= Gay Star and Upstart =

Gay magazines in Northern Ireland

Gay Star and upstart were influential gay magazines published in Northern Ireland between the period 1969 and 2001.

==Earlier publications: Gay Forum and Northern Gay==
The first gay publication was Burnt Offering, also published as Gay Forum, both in 1974, more of a manifesto-cum-pamphlet than a journal. Brian Gilmore produced a GLS Information Sheet on a weekly (term-time) basis for years. A formal ‘official’ publication was felt necessary, and Brian Gilmore became editor of NIGRA News, and then a member of the Collective that produced Northern Gay. Others in the Collective were: Jeff Dudgeon, a regular contributor to all of Northern Ireland's gay magazines, John Lyttle, Stella Mahon of Sappho a short story writer, and employee of the Open University, Richard Kennedy then-President of NIGRA, and Michael Workman, who became a BBC journalist.

These two journals were information sheets, but also carried in-depth articles, Northern Gay tended to have thematic editions on, for example, ‘coming out’, the law, and women's issues. Due to out-migration, a factor in gay and general Ulster life for decades, the Collective dissolved.

==Gay Star==
Gay Star succeeded Northern Gay, and the first four editions were edited by Peter Brooke, then by Seán McGouran and Terry McFarlane. Gay Star was a magazine for a new period, after the extension of the relevant sections "insulting and discriminatory", as NIGRA called it, Sexual Offences Act 1967 (as the Homosexual Offences Order in Council 1982. It was the first time the word "homosexual" appeared in the laws of the United Kingdom, which has three independent legal systems: English and Welsh law, Scots law and Northern Ireland law)

Gay Star became less news-oriented (it was essentially a quarterly), and carried articles, verse, graphics and other art-work by a large number of, mostly local, people. It was an attempt to produce a journal at a very high level to let those who lived outside of a deeply troubled area learn that our community had a great deal to offer our own, Ireland and Great Britain's, and even the world's gay community.

There were articles by Anthony Weir, Jeff Dudgeon, John Donaghy, Bob St Cyr (New York City), Jay Jones (Milwaukee). There were also (comparatively) learned articles by Douglas Sobey, Robert Walsh of the University of Ulster, Graham Walker, Vincent Geoghegan, Norman Stevenson, and John W. Cairns, QUB. Other major contributors were Tim Clarke, Stephen Birkett and Gabriel Burns.

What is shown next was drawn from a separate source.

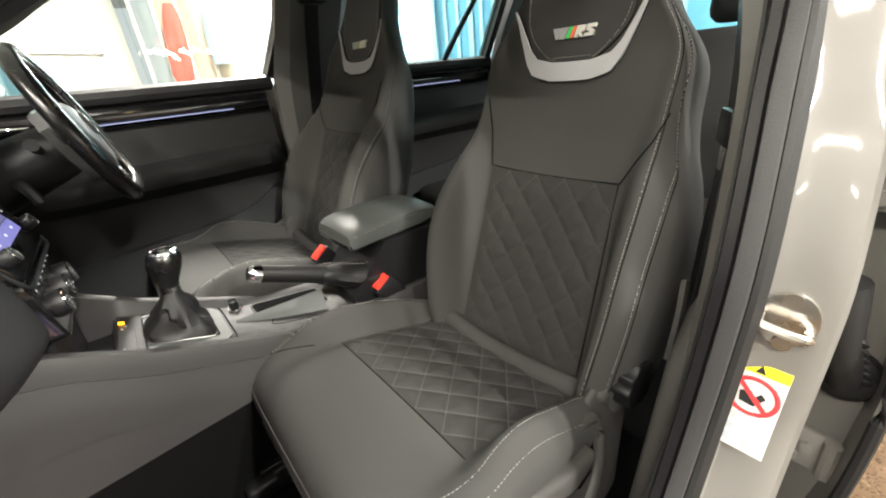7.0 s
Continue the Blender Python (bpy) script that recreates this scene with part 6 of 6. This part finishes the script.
for x in (-0.065, 0.065):
    lens = part("lamp_lens", loft([[V(x + 0.034 * k * math.cos(a), 0.112 + 0.017 * k * math.sin(a), z) for a in [i * math.tau / 20 for i in range(20)]] for k, z in ((1.0, 1.392), (1.0, 1.3845), (0.8, 1.3825))]), WARM, oc, "lit warm reading lamp")
for i in range(3):
    part("roof_button", box(-0.028 + 0.02 * i, -0.012 + 0.02 * i, 0.098, 0.126, 1.381, 1.386, 0.002), PILLAR, oc, "small grey button")
for s in (-1, 1):
    vz = thing("sun_visor", (s * 0.3, 0.15, 1.42), "dark grey fabric sun visor folded up", "sun visor", "sun visors")
    flap = prism(rounded([(s * 0.135, 0.145), (s * 0.15, -0.012), (s * 0.46, -0.012), (s * 0.50, 0.02), (s * 0.50, 0.12)], 0.025, 4), -0.008, 0.008, None, 0.006, 2)
    flap.transform(Matrix.Translation((0, 0, 1.405)) @ pose(0, 0, 0, -7, s * 1.5, 0))
    bmesh.ops.recalc_face_normals(flap, faces=flap.faces)
    part("flap", flap, VISOR, vz)
    part("pivot", tube([(s * 0.14, 0.14, 1.392), (s * 0.128, 0.128, 1.392), (s * 0.12, 0.122, 1.402)], 0.005, 8, 3), BLACK, vz, "black visor clip")
    if s < 0:
        label = box(-0.36, -0.22, 0.03, 0.10, -0.0095, -0.0085)
        label.transform(Matrix.Translation((0, 0, 1.405)) @ pose(0, 0, 0, -7, s * 1.5, 0))
        part("label", label, ROOF_GREY, vz, "pale printed label")
    gh = thing("grab_handle", (s * 0.55, -0.1, 1.41), "black folding grab handle on the roof edge", "grab handle", "grab handles")
    part("bar", tube([(s * 0.545, -0.04, 1.45), (s * 0.52, -0.06, 1.425), (s * 0.505, -0.15, 1.41), (s * 0.52, -0.24, 1.425), (s * 0.545, -0.26, 1.45)], 0.012, 8, 5), BLACK, gh)
    for y in (-0.04, -0.26):
        part("mount", box(s * 0.545 - 0.02, s * 0.545 + 0.02, y - 0.018, y + 0.018, 1.428, 1.45, 0.006), BLACK, gh, "black handle mount")

st = thing("door_striker", (-0.80, -0.245, 0.76), "plated steel door striker on the pillar", "door striker")
t_n, t_x = V(-0.22, 0.975, 0).normalized(), V(-0.975, -0.22, 0).normalized()
ST = Matrix(((t_x.x, 0, t_n.x, -0.803), (t_x.y, 0, t_n.y, -0.257), (0, 1, 0, 0.77), (0, 0, 0, 1)))


def stp(nm, bm, mat, parent, lab=""):
    bm.transform(ST)
    bmesh.ops.recalc_face_normals(bm, faces=bm.faces)
    return part(nm, bm, mat, parent, lab)


stp("plate", prism([(0.027 * math.cos(a), 0.034 * math.sin(a)) for a in [i * math.tau / 18 for i in range(18)]], 0.0, 0.006, None, 0.002), STEEL, st, "oval steel plate")
stp("loop", tube([V(-0.024, 0.004, 0.004), V(-0.025, 0.003, 0.022), V(-0.019, 0.001, 0.029), V(0.012, -0.005, 0.029), V(0.019, -0.007, 0.022), V(0.019, -0.007, 0.004)], 0.0052, 8, 4), STEEL, st, "steel loop")
for y in (0.026, -0.027):
    stp("screw", disc(0.009, 0.006, pose(0, y, 0.008), 12), STEEL, st)
sk = thing("warning_sticker", (-0.80, -0.24, 0.63), "white airbag warning sticker with yellow strip and red ban sign", "sticker")
STICKER = Matrix(((-0.9, 0, 0, -0.796), (0, -0.346, 0.896, -0.233), (0, 0.70, 0.443, 0.656), (0, 0, 0, 1)))


def skp(nm, bm, mat, lab=""):
    bm.transform(STICKER)
    return part(nm, bm, mat, sk, lab)


YEL = material("yellow_print", (0.8, 0.72, 0.02), 0.5, bump=0)
STK_W = material("white_label", (0.50, 0.495, 0.48), 0.4, bump=0)
skp("label", box(-0.03, 0.03, -0.065, 0.068, 0.004, 0.005), STK_W)
skp("yellow_strip", box(-0.03, 0.03, 0.052, 0.068, 0.005, 0.0056), YEL, "yellow strip")
skp("warning_triangle", prism([(-0.006, 0.054), (0.006, 0.054), (0, 0.066)], 0.0056, 0.0062), BLACK)
skp("ban_ring", tube([V(0.026 * math.cos(a), 0.018 + 0.026 * math.sin(a), 0.0058) for a in [i * math.tau / 24 for i in range(24)]], 0.003, 6, 1, True, flat=0.3, up=V(0, 0, 1)), INK_RED, "red ban ring")
skp("ban_bar", box(-0.024, 0.024, -0.003, 0.003, 0.0056, 0.0066, m=Matrix.Translation((0, 0.018, 0)) @ pose(0, 0, 0, 0, 0, -45)), INK_RED, "red ban bar")
skp("seat_sign", prism([(-0.012, 0.006), (0.004, 0.004), (0.014, 0.02), (0.008, 0.026), (0.0, 0.014), (-0.008, 0.024), (-0.014, 0.02)], 0.0054, 0.0058), BLACK)
for x, y in ((-0.016, -0.035), (0.014, -0.035), (-0.004, -0.016), (0.012, -0.014), (-0.016, -0.052), (0.014, -0.052)):
    skp("small_picture", box(x - 0.008, x + 0.008, y - 0.006, y + 0.006, 0.0050, 0.0062), GREY_STEEL)

# rear door edge behind the pillar, with the cable boot between
rear_l = thing("rear_passenger_door", (-0.87, -0.9, 0.36), "closed light grey rear passenger door seen from its front edge", "car door")
skin_x = lambda z: float(np.interp(z, [0.26, 0.36, 0.49, 0.62, 1.05], [-0.864, -0.882, -0.899, -0.905, -0.902]))
part("skin", loft([[V(skin_x(z), -0.337, z), V(skin_x(z) + 0.005, -0.328, z), V(skin_x(z) + 0.014, -0.33, z), V(skin_x(z) + 0.018, -0.345, z), V(skin_x(z) + 0.022, -0.40, z), V(-0.80, -0.418, z), V(-0.80, -0.45, z), V(-0.86, -0.46, z), V(-0.87, -1.35, z), V(skin_x(z), -1.35, z)] for z in (0.27, 0.32, 0.38, 0.44, 0.5, 0.6, 0.7, 0.8, 0.9, 1.05)]), PAINT, rear_l)
part("edge_seal", tube([(skin_x(z) + 0.008, -0.327, z) for z in (0.265, 0.30, 0.36, 0.42, 0.49, 0.60, 0.75, 0.9, 1.05)], 0.0075, 8, 4), RUBBER, rear_l, "black edge seal")
part("lower_bumper", box(-0.872, -0.835, -0.345, -0.30, 0.262, 0.30, 0.008), RUBBER, rear_l, "black rubber stop at the door foot")
g = part("window_glass", sheet(lambda u, v: V(-0.80 + 0.16 * v, -0.56 - 0.85 * u, 1.05 + 0.37 * v), 4, 4, 0.004), TINTED, rear_l)
g.visible_shadow = False
cb = thing("cable_boot", (-0.84, -0.35, 0.72), "black ribbed rubber cable boot at the rear door", "cable boot")
part("grommet", loft([[V(-0.858 + 0.032 * k * math.cos(a), y + 0.012 * k * math.sin(a), 0.652 + 0.042 * k * math.sin(a)) for a in [i * math.tau / 20 for i in range(20)]] for k, y in ((1.0, -0.385), (1.0, -0.368), (0.85, -0.360), (0.5, -0.357))]), RUBBER, cb, "black rubber grommet")
part("boot", tube([V(-0.828, -0.315, 0.80), V(-0.835, -0.318, 0.76), V(-0.845, -0.325, 0.72), V(-0.853, -0.34, 0.685), V(-0.857, -0.36, 0.655)], [0.026, 0.025, 0.019, 0.018, 0.018], 14, 4), RUBBER, cb)
for i in range(6):
    p = V(-0.843, -0.324, 0.728).lerp(V(-0.857, -0.355, 0.662), i / 5)
    part("rib", tube([p + V(0.021 * math.cos(a), 0.012 * math.sin(a), 0.013 * math.sin(a)) for a in [k * math.tau / 14 for k in range(14)]], 0.0032, 6, 1, True), RUBBER, cb)
for z, y in ((0.90, -0.36), (0.515, -0.372)):
    h = part("hinge", box(-0.872, -0.815, y - 0.012, y, z - 0.034, z + 0.030, 0.004), PAINT, rear_l, "painted steel hinge")
    part("knuckle", tube([(-0.872, y + 0.004, z - 0.03), (-0.872, y + 0.004, z + 0.03)], 0.010, 10, 2), PAINT, h)
    for dx, dz in ((-0.848, 0.006), (-0.834, -0.018)):
        part("bolt", disc(0.0085, 0.009, pose(dx, y + 0.003, z + dz, 90, 0, 0), 6), PAINT, h, "painted bolt head")
mr = thing("door_mirror", (0.9, 0.45, 1.1), "dark grey door mirror outside the driver window", "mirror")
mirror_housing(V(0.98, 0.41, 1.155), V(0.925, -0.38, 0), V(0, 0, 1), V(0.38, 0.925, 0), 0.115, 0.078, 0.11, mr, BLACK, DOOR_GLASS)
part("foot", tube([V(0.79, 0.45, 1.07), V(0.84, 0.445, 1.09), V(0.89, 0.44, 1.11)], 0.028, 10, 4), BLACK, mr)
bl = thing("seat_belt", (-0.66, -0.43, 1.2), "black seat belt hanging beside the front seat", "seat belt")
part("webbing", sweep([(-0.60, -0.46, 1.32), (-0.64, -0.455, 1.15), (-0.662, -0.44, 0.95), (-0.665, -0.41, 0.78), (-0.665, -0.39, 0.60)], [(-0.024, -0.002), (-0.024, 0.002), (0.024, 0.002), (0.024, -0.002)], 5, up=V(1, 0.5, 0)), BLACK, bl)
part("tongue", box(-0.03, 0.03, -0.006, 0.006, -0.03, 0.02, 0.004, m=Matrix.Translation((-0.662, -0.432, 0.94)) @ pose(0, 0, 0, 0, 0, -60)), BLACK, bl)
part("tongue_plate", box(-0.012, 0.012, -0.002, 0.002, -0.065, -0.03, 0.001, m=Matrix.Translation((-0.662, -0.432, 0.94)) @ pose(0, 0, 0, 0, 0, -60)), STEEL, bl)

Verse was published on a regular basis, by Kate O’Donnell, Sylvia Sands, Anthony Weir, Peter Brooke, Kenneth Pobo, George Gott, Ivor C Treby, and others. There were also stories by John Gallas, Rod Dungate, and Ralph Berlin.

Graphics and art work, including front covers of Gay Star were contributed by Rose Ann McGreevy, Malcolm Ryan, Damian McCourt, Paul Diver, Kevin Maxwell, and others. Articles on different aspects of music, (modern ‘classical’ by way of Diamanda Galás, to disco) by Martin Hewson, Alistair Kerr and Richard Lyttle were published). There were regular reviews of books, (including agitational pamphlets, novels, and factual material), theatre and cinema, by the editors, persons with particular expertise, as well as Jo-Dan, Verrucht, and Aelfric. Gay Star was sold, in independent bookshops all over and Ireland and Great Britain, and had subscribers in mainland Europe, America and Australia.

==upstart==
upstart grew out of the news sheet Update, started in 1985, the latter produced because of police harassment, the fact that the management of the Europa hotel were purging its gay clientele, (but refused to own up to it), and most seriously the realisation that Northern Ireland was not immune to HIV. Gay Star was ‘privatised’ in 1989, and lasted until 1991, being replaced by an enlarged version of upstart. The union Unison printed it for most of the 1990s, but this situation came to an end, and the publication – which in most ways took up where Gay Star had left off – was last produced in 2001.

upstart was resurrected as a e-mag in 2007.